The dead of a cold April night, and in vineyards across France and the southern counties of England, hundreds of bright fires are burning like beacons. The reason: Jack Frost, whose silent, icy fingers must not be allowed to grasp the tender new buds on which the year’s crop of grapes depends.
“We were getting up at 1am and running through until 7am, setting light to vine prunings in about 100 oil drums, trying to keep the air warm enough around the new shoots,” says Ian Kellett, founder and managing director of Hambledon in Hampshire.
The severe frosts at the end of last month hit vineyards across Europe, striking as far south as Tuscany, and causing huge damage in the Loire, Champagne, Burgundy, Cognac, the Languedoc, England, Prosecco, the Jura, Germany and in Bordeaux. At this point in the year the effect on production is hard to gauge, but Allan Sichel, president of the Bordeaux Wine Council, calls it “a disaster”.
In Champagne, around a quarter of all new shoots were destroyed, according to one estimate, and some growers are reporting frostburn to 90-100 per cent of their vineyard.

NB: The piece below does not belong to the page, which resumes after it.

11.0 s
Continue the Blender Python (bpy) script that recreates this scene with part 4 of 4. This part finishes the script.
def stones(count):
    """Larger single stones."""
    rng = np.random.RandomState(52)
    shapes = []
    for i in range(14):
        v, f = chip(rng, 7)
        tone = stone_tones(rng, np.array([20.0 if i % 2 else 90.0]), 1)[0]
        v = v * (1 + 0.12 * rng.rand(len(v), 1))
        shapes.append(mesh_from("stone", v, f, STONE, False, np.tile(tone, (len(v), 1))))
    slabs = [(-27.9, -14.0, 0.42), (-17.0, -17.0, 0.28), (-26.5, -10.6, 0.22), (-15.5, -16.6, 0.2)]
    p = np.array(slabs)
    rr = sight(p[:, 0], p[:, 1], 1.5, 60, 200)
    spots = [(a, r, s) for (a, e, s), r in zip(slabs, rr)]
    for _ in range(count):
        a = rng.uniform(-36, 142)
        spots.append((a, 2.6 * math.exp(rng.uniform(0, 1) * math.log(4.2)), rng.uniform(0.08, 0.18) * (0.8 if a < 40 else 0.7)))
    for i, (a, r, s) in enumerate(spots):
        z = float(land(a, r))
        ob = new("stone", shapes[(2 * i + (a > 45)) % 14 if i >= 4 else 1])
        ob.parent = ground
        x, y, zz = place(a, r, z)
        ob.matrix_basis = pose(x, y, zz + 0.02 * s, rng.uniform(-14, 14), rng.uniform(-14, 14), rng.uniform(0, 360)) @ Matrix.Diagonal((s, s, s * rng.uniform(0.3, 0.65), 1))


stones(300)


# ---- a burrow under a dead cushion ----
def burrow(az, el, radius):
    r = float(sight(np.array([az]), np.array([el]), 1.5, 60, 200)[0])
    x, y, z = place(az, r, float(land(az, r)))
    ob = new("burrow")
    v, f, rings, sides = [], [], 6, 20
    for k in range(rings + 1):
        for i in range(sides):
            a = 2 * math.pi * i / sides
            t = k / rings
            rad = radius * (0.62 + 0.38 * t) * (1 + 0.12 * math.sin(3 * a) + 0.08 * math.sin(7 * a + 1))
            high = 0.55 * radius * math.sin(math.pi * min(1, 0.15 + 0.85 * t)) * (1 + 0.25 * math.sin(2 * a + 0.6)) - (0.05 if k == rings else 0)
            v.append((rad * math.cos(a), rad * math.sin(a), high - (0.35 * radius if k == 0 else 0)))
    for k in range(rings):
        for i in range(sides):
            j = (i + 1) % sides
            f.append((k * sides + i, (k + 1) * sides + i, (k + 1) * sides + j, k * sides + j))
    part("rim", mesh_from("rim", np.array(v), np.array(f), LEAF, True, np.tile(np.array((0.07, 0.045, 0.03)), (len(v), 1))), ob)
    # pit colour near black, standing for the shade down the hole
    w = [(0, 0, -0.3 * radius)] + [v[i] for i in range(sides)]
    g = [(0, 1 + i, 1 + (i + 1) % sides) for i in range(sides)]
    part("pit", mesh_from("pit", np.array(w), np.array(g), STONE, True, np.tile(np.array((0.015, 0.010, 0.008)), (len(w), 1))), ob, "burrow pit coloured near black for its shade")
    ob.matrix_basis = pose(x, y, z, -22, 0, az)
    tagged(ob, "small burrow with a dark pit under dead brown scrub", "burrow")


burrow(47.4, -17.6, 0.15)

In Prosecco, it’s estimated that 20 per cent of the 2017 production has been wiped out. In Bordeaux, they say it’s the worst frost since 1991 when about half the vintage was wiped out in a single night in spring. According to Sichel, roughly 60 per cent of Bordeaux’s 65,000ha of vineyards were damaged on the nights of April 26-27, “which is actually enormous, with quite high percentages where the loss at the first bud-break is measured at 90-100 per cent”.
The Right Bank, in particular areas of St-Émilion, Blaye and Bourges, as well as the Entre Deux Mers, was badly hit. Those who could afford it were ready to fight the cold snap in every way they could, although sometimes even the best efforts weren’t enough: Jane Anson reported in Decanter that St-Émilion luminary Cheval Blanc was ready to stave off the most severe effects of the cold by sending up helicopters – the downdraft from the blades circulates warmer air around the vines – only to be stymied by air traffic regulations which didn’t allow them to take off until 6.30am, by which time it was too late.
Vines are hardy, easily able to survive sub-zero temperatures during their dormancy period over the winter. The frost danger comes in spring, after the first budbreak, when tiny, fragile shoots and leaves begin to sprout from the buds.
These primary buds eventually bear the grapes. If all are lost to frostburn, there can be another opportunity to salvage some production from the secondary budbreak, so the big question is what happens next.
“The problem is that the secondary buds don’t bear as much fruit, and the growth is usually quite bushy and messy, so you have to keep thinning out – it’s not as successful,” says Gerd Stepp, who makes wine in Germany, where around 40 per cent of his vineyards have been affected by the frost.
The secondary buds also come three or four weeks later, setting back the growth cycle of the vine. This frost hit all the harder, thanks to the mild early spring and the clement conditions that encouraged the vines to grow.
At home, “the whole of the South East was affected in patches, from Essex to Sussex, Kent, Dorset and on into Hampshire”, says Julia Trustram Eve of English Wine Producers. “There’s no discernible pattern to it, though it’s worth noting that Leventhorpe Vineyard, up in Yorkshire, had no damage at all.”
Down at Hambledon, Ian Kellett had varied success with his frost-fighting measures. On the night of Monday, April 24, the temperature dropped to -3.8C and not one bud suffered frostbite. Two days later he was less fortunate: that morning it rained and, later, after nightfall, when the mercury dipped to -3.9C, the combination of cold and humidity bit.
While the Bordelais are happy to be upfront about the damage in their vineyards, English winemakers are concerned that this episode will be seen as undermining to the whole project of English wine. Because of that, many refused to talk about it on the record. Kellett, who was happy to speak, points out that as “the first advection frost [one caused by wind moving air in from cold regions] we’ve had in April in decades, this could be the worst in 50 years”.
In other words, this loss does not invalidate the business model for growing and making wine in the UK any more than it does for Champagne, which suffered in the same way. Sparkling wine – which now forms the majority of production in this country – is aged for several years before being released, so the effects of this year’s English loss won’t be felt until around 2020.
Frost in April is a quantity, not a quality, issue. In other words, it affects yields but not the quality of the vintage. This means that England’s move towards non-vintage styles, which allow blending between years, helps to hedge against the loss in any single vintage – and England produced very good volumes in 2013, 2014 and 2015.
A severe frost isn’t good news for growers around Europe, but as any vigneron will tell you, when you work in wine you must be prepared for everything mother nature throws at you – and anyone who doesn’t have several forms of catastrophe built into their 10-year plan is in for a shock.